Uma pesquisa inovadora do grupo Braingeneers, unindo a UC Santa Cruz e a UC San Francisco, desafia a crença de que os neurônios são células fixas e imutáveis após a formação inicial no cérebro. O estudo, publicado na revista iScience, abre novas perspectivas sobre a plasticidade neuronal e seu papel em distúrbios do neurodesenvolvimento.
Neurônios, as células cerebrais responsáveis pela transmissão de sinais elétricos e químicos, eram tradicionalmente considerados permanentes, com cada tipo – motor, sensorial ou interneurônio – possuindo uma identidade celular inalterável. A nova pesquisa, no entanto, demonstra que a identidade neuronal pode ser muito mais flexível do que se imaginava. “Está nos fazendo repensar como os neurônios são realmente feitos e mantidos, e a influência do ambiente nesse processo”, afirma Mohammed Mostajo-Radji, pesquisador do Instituto de Genômica da UC Santa Cruz e primeiro autor do artigo.

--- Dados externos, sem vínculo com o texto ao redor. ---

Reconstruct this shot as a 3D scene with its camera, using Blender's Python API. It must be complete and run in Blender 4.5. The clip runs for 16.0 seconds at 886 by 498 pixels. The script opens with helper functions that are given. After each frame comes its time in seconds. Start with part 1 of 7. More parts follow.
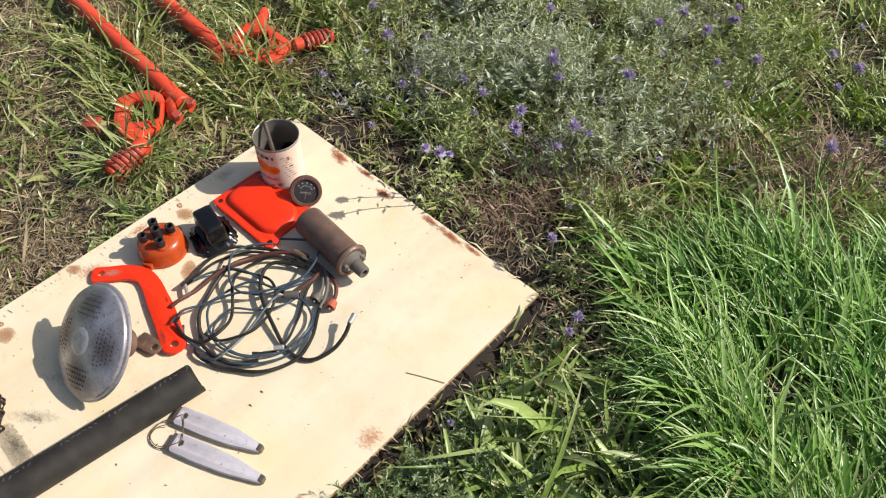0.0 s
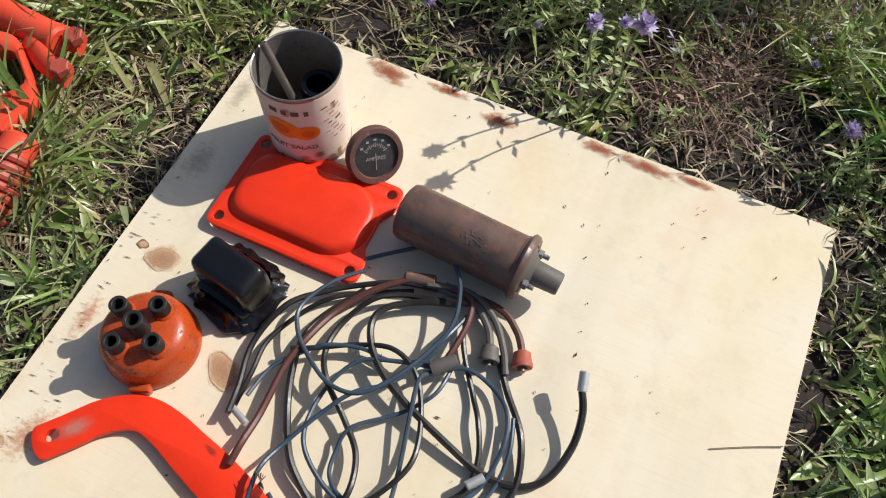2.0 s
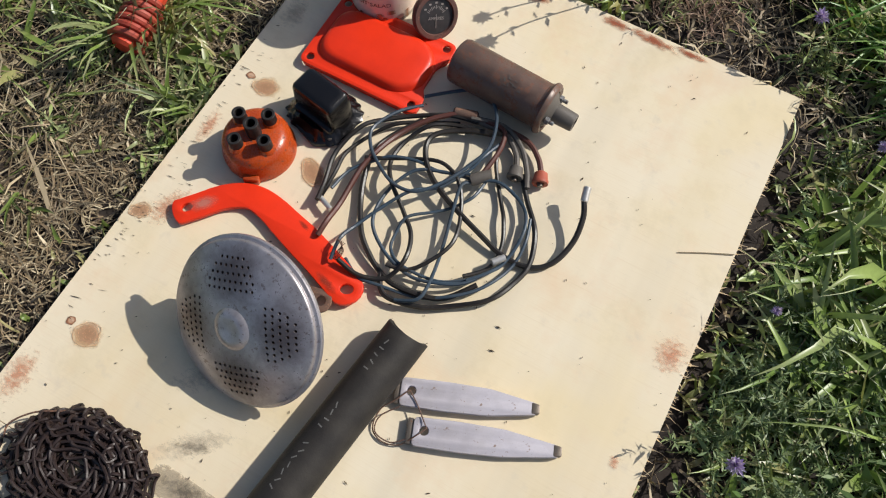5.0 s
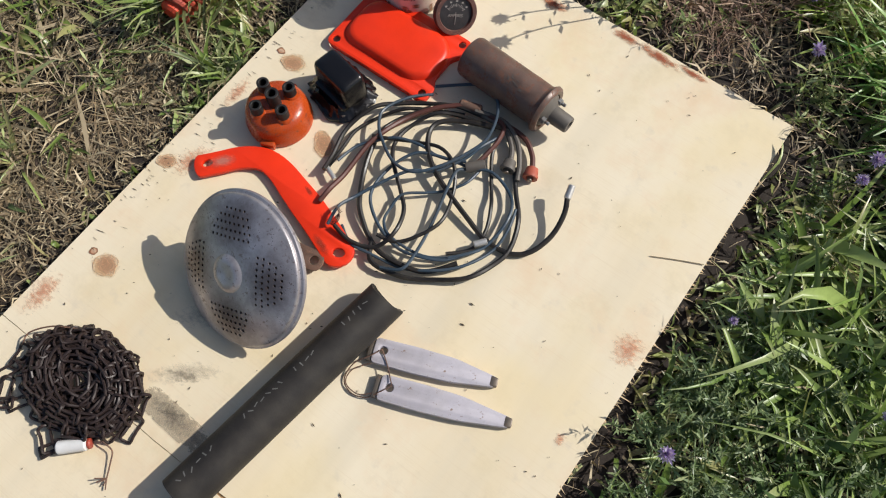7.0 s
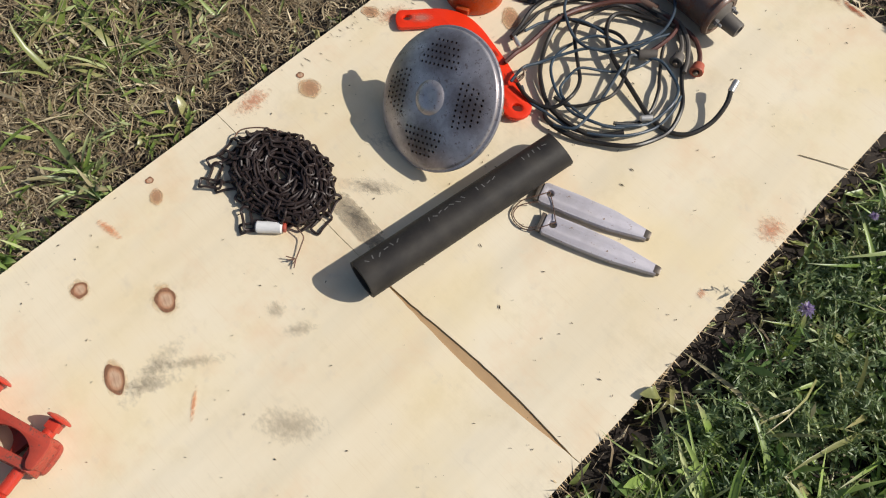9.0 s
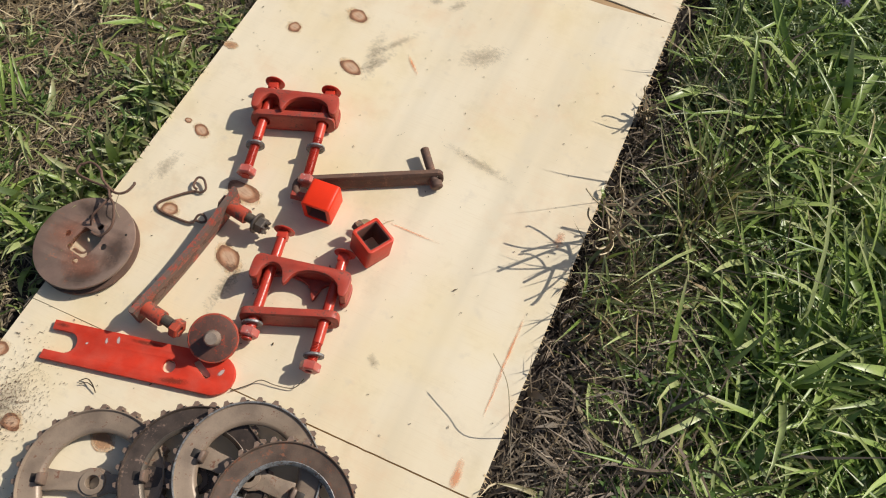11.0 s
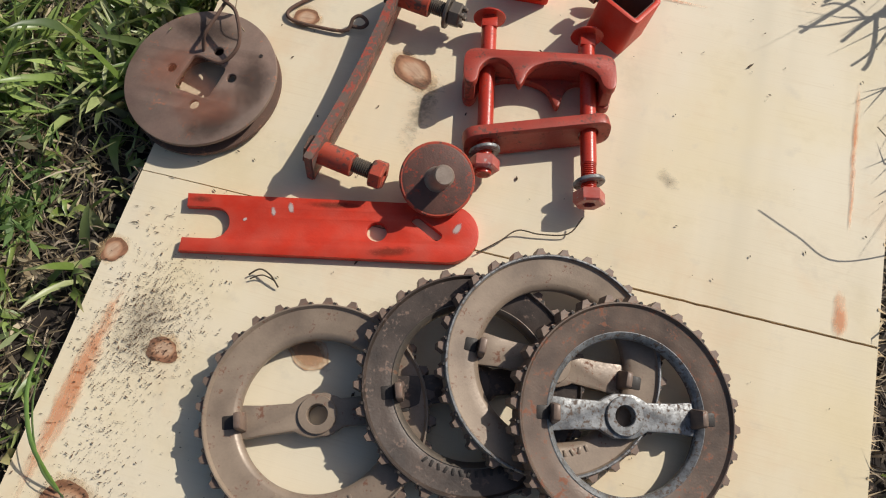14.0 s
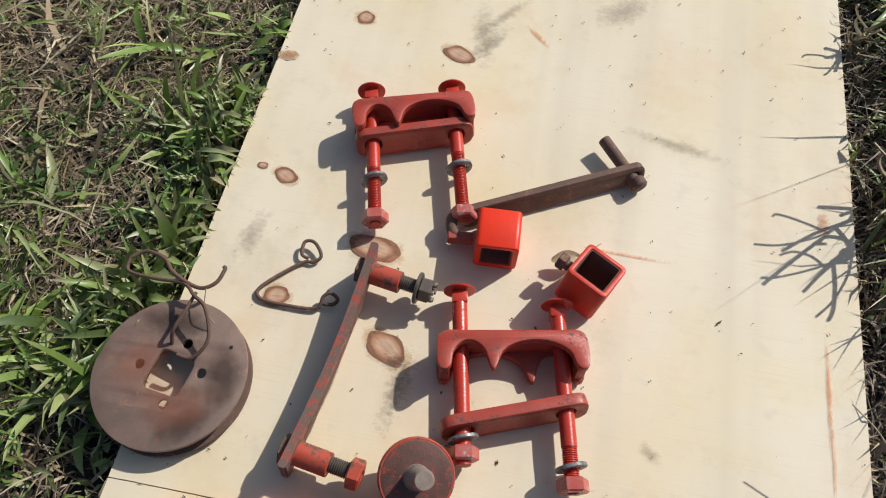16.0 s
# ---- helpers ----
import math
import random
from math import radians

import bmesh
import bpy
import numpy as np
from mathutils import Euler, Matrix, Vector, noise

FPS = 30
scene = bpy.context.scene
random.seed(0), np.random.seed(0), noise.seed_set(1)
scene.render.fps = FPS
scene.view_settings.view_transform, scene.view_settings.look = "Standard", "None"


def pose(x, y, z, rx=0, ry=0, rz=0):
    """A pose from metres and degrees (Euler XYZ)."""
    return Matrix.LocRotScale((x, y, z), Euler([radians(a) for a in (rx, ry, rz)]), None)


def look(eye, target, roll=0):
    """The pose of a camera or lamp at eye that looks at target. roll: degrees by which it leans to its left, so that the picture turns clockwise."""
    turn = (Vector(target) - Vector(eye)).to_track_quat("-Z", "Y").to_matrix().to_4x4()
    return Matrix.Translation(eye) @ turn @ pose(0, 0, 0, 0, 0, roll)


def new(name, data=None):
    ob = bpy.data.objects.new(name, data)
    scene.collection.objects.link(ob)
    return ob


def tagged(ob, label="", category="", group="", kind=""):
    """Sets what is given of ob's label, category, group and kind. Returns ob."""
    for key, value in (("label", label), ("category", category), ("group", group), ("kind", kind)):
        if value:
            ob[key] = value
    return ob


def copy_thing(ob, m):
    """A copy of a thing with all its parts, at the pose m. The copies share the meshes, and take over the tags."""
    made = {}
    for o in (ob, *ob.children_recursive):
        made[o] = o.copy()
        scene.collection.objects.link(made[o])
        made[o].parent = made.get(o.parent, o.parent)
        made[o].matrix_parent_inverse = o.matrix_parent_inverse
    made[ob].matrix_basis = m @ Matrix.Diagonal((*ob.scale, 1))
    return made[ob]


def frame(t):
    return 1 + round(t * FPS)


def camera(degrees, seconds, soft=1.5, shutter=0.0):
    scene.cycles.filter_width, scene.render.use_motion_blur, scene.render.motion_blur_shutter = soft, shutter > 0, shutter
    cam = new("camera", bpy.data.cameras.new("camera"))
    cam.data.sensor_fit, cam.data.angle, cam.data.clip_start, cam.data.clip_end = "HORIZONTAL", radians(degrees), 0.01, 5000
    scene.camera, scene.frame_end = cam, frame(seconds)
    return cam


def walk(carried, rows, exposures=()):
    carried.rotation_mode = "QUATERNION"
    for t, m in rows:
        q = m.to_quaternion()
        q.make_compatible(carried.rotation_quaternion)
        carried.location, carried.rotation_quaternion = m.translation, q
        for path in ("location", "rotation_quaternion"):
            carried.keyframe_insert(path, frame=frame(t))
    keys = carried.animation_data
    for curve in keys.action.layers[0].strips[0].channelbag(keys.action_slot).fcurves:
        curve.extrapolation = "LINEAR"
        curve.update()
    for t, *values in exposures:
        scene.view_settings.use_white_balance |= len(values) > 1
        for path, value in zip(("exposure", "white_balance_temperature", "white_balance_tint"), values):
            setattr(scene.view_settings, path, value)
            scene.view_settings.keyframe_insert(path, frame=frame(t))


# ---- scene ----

Utilizando organoides, modelos 3D do tecido cerebral, os cientistas investigaram como os neurônios se desenvolvem e se adaptam in vitro. As descobertas revelaram uma plasticidade de destino inesperada, lançando luz sobre como diferentes subtipos de neurônios influenciam a função cerebral e sua possível ligação com distúrbios do neurodesenvolvimento.
O córtex cerebral é composto principalmente por neurônios excitatórios (80%) e inibitórios (20%). Dentre os inibitórios, 60% são positivos para parvalbumina (PV+), uma proteína associada à transmissão ultrarrápida de informações. O mau funcionamento desses neurônios PV+ tem sido associado a distúrbios como autismo e esquizofrenia, impactando processos cognitivos e sensoriais.
A chave para a produção inédita desses neurônios em laboratório foi a utilização de estruturas 3D, que simulam o ambiente cerebral real. Para Mostajo-Radji, o desenvolvimento eficiente das células nesses ambientes tridimensionais demonstra a importância dessas estruturas para replicar processos biológicos complexos e criar modelos cerebrais mais precisos. “Agora, podemos fazer um modelo mais realista do cérebro”, declara o pesquisador.
Em experimentos adicionais, ao adicionar neurônios inibitórios de somatostatina aos organoides 3D, os pesquisadores observaram a transformação de alguns desses neurônios em PV+. Apesar de ainda não compreenderem completamente os mecanismos genéticos e ambientais envolvidos nessa transição, os cientistas acreditam que essa descoberta abre a possibilidade de que mudanças de identidade neuronal também ocorram in vivo.
Mostajo-Radji sugere que esse fenômeno pode ter sido negligenciado em estudos anteriores do cérebro. A equipe planeja aprofundar a investigação das vias genéticas envolvidas na transição entre subtipos neuronais, bem como o papel das células excitatórias no destino das células inibitórias. A capacidade de recriar a plasticidade cerebral em organoides 3D abre caminho para novas pesquisas sobre o desenvolvimento cerebral, doenças neurológicas e terapias de reprogramação celular.